“Ian was an angel. Errol was another angel. Both lovely men – both exceptionally manly and definitely not for domesticating.” – said Blanche Blackwell about two of her famous admirers – Errol Flynn and Ian Fleming – while interviewed by Ian Thomson for his book The Dead Yard: Tales of Modern Jamaica.
Although many people wanted to find a real-life inspiration for Fleming’s secret service agent James Bond, the author’s life wasn’t as nearly adventurous as his hero’s experiences.
What Fleming fancied most was spending his time at his home in Jamaica, swimming and writing his novels in the company of a very curious lady, Blanche Blackwell.
Unlike any Bond girl, Blanche was very down to earth, in love with the island of Jamaica, the plants and the fish, and enjoyed swimming more than anything else.
Blanche was brought up very strictly in one of Jamaica’s richest families, the Lindo family. Her ancestors were Sephardi Jews who moved to the island from Portugal in 1743.
First, they made money out of sugar, rum, coconuts and cattle, and later in the banana trade. In the late 20th century, the family bought the leading rum manufacturer on the island.
At the age of 23, Blanche married Joseph Blackwell, an Anglo-Irish former Guards officer and part of the Crosse & Blackwell food empire, but their marriage ended in divorce. They had one son, Chris Blackwell, who became a record mogul with a personal fortune estimated at $100 million.
One of Blanche’s early admirers was the actor Errol Flynn. Although at first she was reluctant to meet him, later in her life she recalled: “He was the most handsome man I’ve ever seen in my entire life. He had a wonderful physique.” Flynn fell in love with Blanche but he was married at the time, and the two remained friends.
At a dinner party in 1956, Blanche met the author Ian Fleming who was in the middle of writing his fifth novel, From Russia with Love.
Fleming was the middle child of a politician and prosperous banker. He grew up overshadowed by his brilliant older brother. After trying various careers, including as he put it “the world’s worst stockbroker,” Fleming enlisted for service in WWII as a personal assistant to Admiral John Godfrey, director of the Royal Navy.
According to the documentary The Real Casino Royale, Commander Fleming was known as an “ideas man and fixer.” In 1946, he bought a house in Jamaica and called it Goldeneye.
In 1939, Fleming began an affair with Ann O’Neill (née Charteris) who at the time was married to the owner of the Daily Mail, Esmond Harmsworth. In 1951, Harmsworth divorced Ann because of her affair, and the next year, she and Fleming got married in Jamaica, just a few months before their son was born.

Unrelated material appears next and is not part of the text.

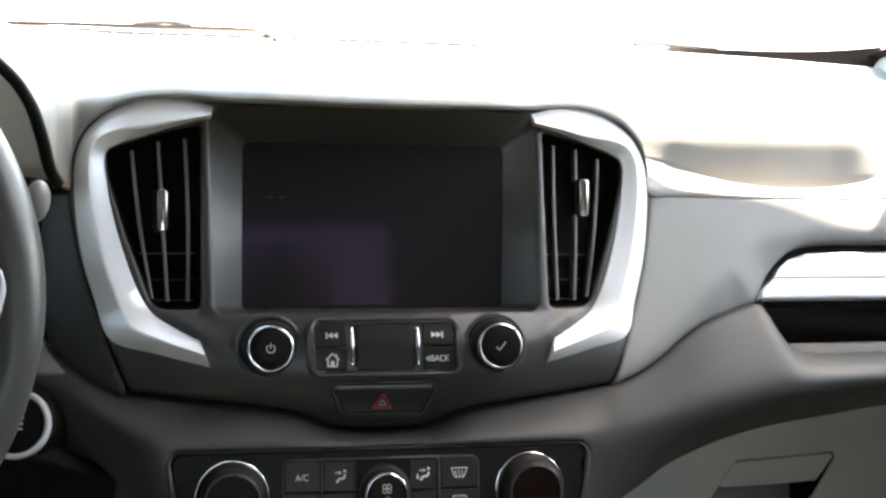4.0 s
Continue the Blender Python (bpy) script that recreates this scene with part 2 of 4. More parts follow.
def tube(path, radius, n=10, bm=None, closed=False, flat=1.0):
    """A round bar along world points; radius one or one a point."""
    bm = bm or bmesh.new()
    p = [Vector(q) for q in path]
    rad = radius if isinstance(radius, (list, tuple, np.ndarray)) else [radius] * len(p)
    rows = []
    up = None
    for i, q in enumerate(p):
        t = (p[(i + 1) % len(p)] - p[i - 1]) if closed else (p[min(i + 1, len(p) - 1)] - p[max(i - 1, 0)])
        t.normalize()
        if up is None:
            up = t.orthogonal().normalized()
        up = (up - t * up.dot(t)).normalized()
        side = t.cross(up)
        rows.append([bm.verts.new(q + rad[i] * (math.cos(a * math.tau / n) * up + flat * math.sin(a * math.tau / n) * side)) for a in range(n)])
    m = len(rows)
    for i in range(m if closed else m - 1):
        a, b = rows[i], rows[(i + 1) % m]
        for j in range(n):
            k = (j + 1) % n
            bm.faces.new((a[j], a[k], b[k], b[j]))
    if not closed:
        bm.faces.new(rows[0]), bm.faces.new(rows[-1][::-1])
    return bm


def bar(a, b, width, xf, w, thick=0.35, bm=None):
    """A flat printed stroke between two points of a face."""
    a, b = Vector(a), Vector(b)
    d = (b - a).normalized()
    s = Vector((-d.y, d.x)) * width / 2
    bm = bm or bmesh.new()
    q = [a + s, a - s, b - s, b + s]
    lo, hi = [bm.verts.new(xf(p.x, p.y, w)) for p in q], [bm.verts.new(xf(p.x, p.y, w + thick)) for p in q]
    bm.faces.new(hi)
    for i in range(4):
        bm.faces.new((lo[i], lo[(i + 1) % 4], hi[(i + 1) % 4], hi[i]))
    return bm


def blot(pts, xf, w, thick=0.35, bm=None):
    """A flat printed shape."""
    bm = bm or bmesh.new()
    lo, hi = [bm.verts.new(xf(*p, w)) for p in pts], [bm.verts.new(xf(*p, w + thick)) for p in pts]
    bm.faces.new(hi)
    for i in range(len(pts)):
        j = (i + 1) % len(pts)
        bm.faces.new((lo[i], lo[j], hi[j], hi[i]))
    return bm


def stroke(pts, width, xf, w, bm=None, closed=False):
    bm = bm or bmesh.new()
    k = len(pts)
    for i in range(k if closed else k - 1):
        bar(pts[i], pts[(i + 1) % k], width, xf, w, bm=bm)
    return bm


def letters(text, u, v, size, xf, w, parent, mat=None, stretch=1.0, name="lettering"):
    """Raised print in the built-in font, centred on (u, v); size is the height of a capital."""
    cu = bpy.data.curves.new(name, "FONT")
    cu.body, cu.size, cu.align_x, cu.align_y, cu.extrude = text, size / 0.7, "CENTER", "CENTER", 0.15
    ob = bpy.data.objects.new(name, cu)
    me = bpy.data.meshes.new_from_object(ob)
    bpy.data.objects.remove(ob)
    for p in me.vertices:
        p.co = xf(u + p.co.x * stretch, v + p.co.y, w + 0.15 + p.co.z)
    me.materials.append(mat or WHITE)
    out = new(name, me)
    out.parent = parent
    return out


def box(a, b, bm=None, bevel=0.0):
    bm = bm or bmesh.new()
    m = Matrix.LocRotScale([(p + q) / 2 for p, q in zip(a, b)], None, [abs(q - p) for p, q in zip(a, b)])
    made = bmesh.ops.create_cube(bm, size=1, matrix=m)
    if bevel:
        es = {e for v in made["verts"] for e in v.link_edges}
        bmesh.ops.bevel(bm, geom=list(es), offset=bevel, segments=3, affect="EDGES")
    return bm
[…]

However, the author preferred Jamaica, and his wife England. He mocked Ann for her society parties while she was embarrassed by his his Bond novels. Both were unfaithful and started long-term extra-marital relationships — Ann with politician Hugh Gaitskell, leader of the Labor Party, and Fleming with Blanche.
Apparently, the first time Ian and Blanche met he was rude to her. However, they soon fell in love with each other, sharing mutual interests on the island. According to Andrew Lycett in the biography Ian Fleming, “Ian found that Blanche was petite, with shapely legs and the dramatic, dark features of a Velazquez beauty.”
Many years later, Blanche’s son, Chris Blackwell said: “The relationship they had, how she and Ian bonded, was that they were both into doing things: climbing these falls, going into those caves, swimming here, and snorkeling there.”
Even though she had her own love affair, Ann Fleming was furious about her husband’s one, calling Blanche “Ian’s Jamaican wife.” There is even a play Volcano, written by Noel Coward about the love triangle between Ian, Ann, and Blanche.
Fleming didn’t divorce his wife, nor ended his relationship with Blanche. She was a very important part of his life for almost a decade. She was his closest friend, lover, and muse, and yet he assured Ann that his affair was over.
When he had his first heart attack in 1961, Blanche traveled to London to be with him, but in the biggest secrecy so that Ann wouldn’t find out.
She remained there in the following years as Fleming’s health deteriorated, and she was there when he died in 1964. Devastated, Blanche wasn’t allowed to attend her lover’s funeral.
She lived to 104-years-old and was frequently interviewed about her life with Fleming. At the age of 100, Blanche said: “I adore men, I treat them as pets. They can always be replaced, you know. They’ve got two gifts: the gift of ego and of giving life. Beyond that, they’re helpless.”